Imagine a soccer game, with one team scoring three goals, all scored by the same player, from the same angle, out of the same mistakes of the other team’s defense players. This is what the elections battle looks like for the revolutionaries in Egypt.
Preliminary results of the presidential elections show a leading vote for the Muslim Brotherhood leader Mohammed Morsi, reaching the run offs against Mubarak’s ex PM Ahmed Shafiq. The largest Islamist movement is no longer seen as revolutionary since Mubarak’s ouster, as many viewing its politically-pragmatic tendencies as one of many obstacles facing the revolution, especially after the group’s silence against continued violations by the military junta across the past 16 months.
The Brotherhood’s reluctance to amend crucial legislative reforms after winning 47 percent of the parliament’s seats, as well as its dominance over the formation of the constituent assembly to draft the constitution all contributed to the decline of the popular support the group mobilized in the parliamentary elections.
Shafiq, who was the Minister of Civil Aviation for ten years during Mubarak’s time, was appointed as the prime minister after a cabinet reshuffle conducted by Mubarak during the Jan. 25 revolution. The former Mubarak official left office as revolutionaries protested demanding his ouster after only one month after Mubarak’s ouster
But as dark as the picture appears, three observations of electoral results can give us a bit of hope – hope that the picture could be brighter if the revolution was smarter.
One: While both Morsi and Shafiq won almost 5 million votes each, the Nassirist candidate Hamdeen Sabahi, and moderate Islamist and ex Brotherhood member Abdel Moniem Abol Fotoh (both regarded as revolutionaries) managed to mobilize together a sum of 9 million votes.
Sabahi and Abol Fotoh were urged to form one front to represent the revolution with one of them as president and the other as vice, but the ego of each one of them was the reason why the revolution now has no voice in the run-offs. Had they formed the front, one of them would have faced Morsi in the run offs, leaving out the shame of having a remnant of Mubarak regime in the first run offs of presidential elections in Egypt.
Unity and organization were the key problems for the revolutionaries since the March referendum that led to catastrophic constitutional amendments and in the parliament elections, both were the two goals scored against the revolution and now the third was just scored.
Two: It’s obvious that the Brotherhood’s popularity seriously declined. 10 million voters supported the Islamist group in the parliament elections, in four months, the number of voters declined to half. After interviewing residents in the southern cities of Qena and Luxor, voters seemed to me disgruntled about the Brotherhood’s performance in the parliament, seeing no difference between them and Mubrak’s ruling party. Morsi’s attempts to unite the political forces in his side in his encounter against Shafiq are very telling. The Brotherhood lost support and sees itself in danger of facing Shafiq as president, as well as possibilities of dissolving the parliament as many lawsuits are filed in front of the Constitutional Court questioning the parliament’s legitimacy.

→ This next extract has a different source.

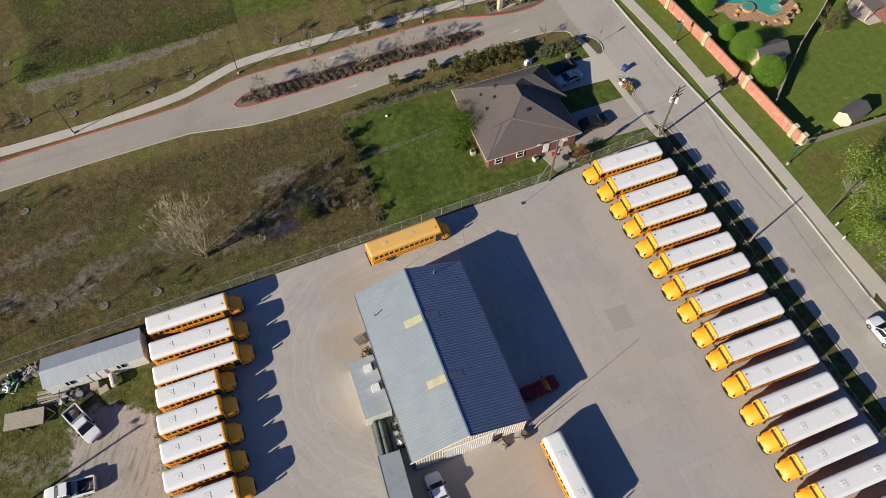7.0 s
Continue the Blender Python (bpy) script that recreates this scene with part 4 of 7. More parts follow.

Three: The revolution has won! The total votes for Abol Fotoh and Sabahi indicate a huge inclination for the revolutionary idea, if the votes of Morsi are added; it’s a majority vote against the old regime. It is not the fault of the Egyptian people that the revolutionaries were not united, and it is not their fault that the Brotherhood was not wise enough to rally behind one revolutionary candidate instead of going back on their promises not to nominate a president, losing the trust of millions of Egyptian voters who voted for Shafiq instead.
The question today is thus: Can the revolution learn the lesson and win the coming soccer game?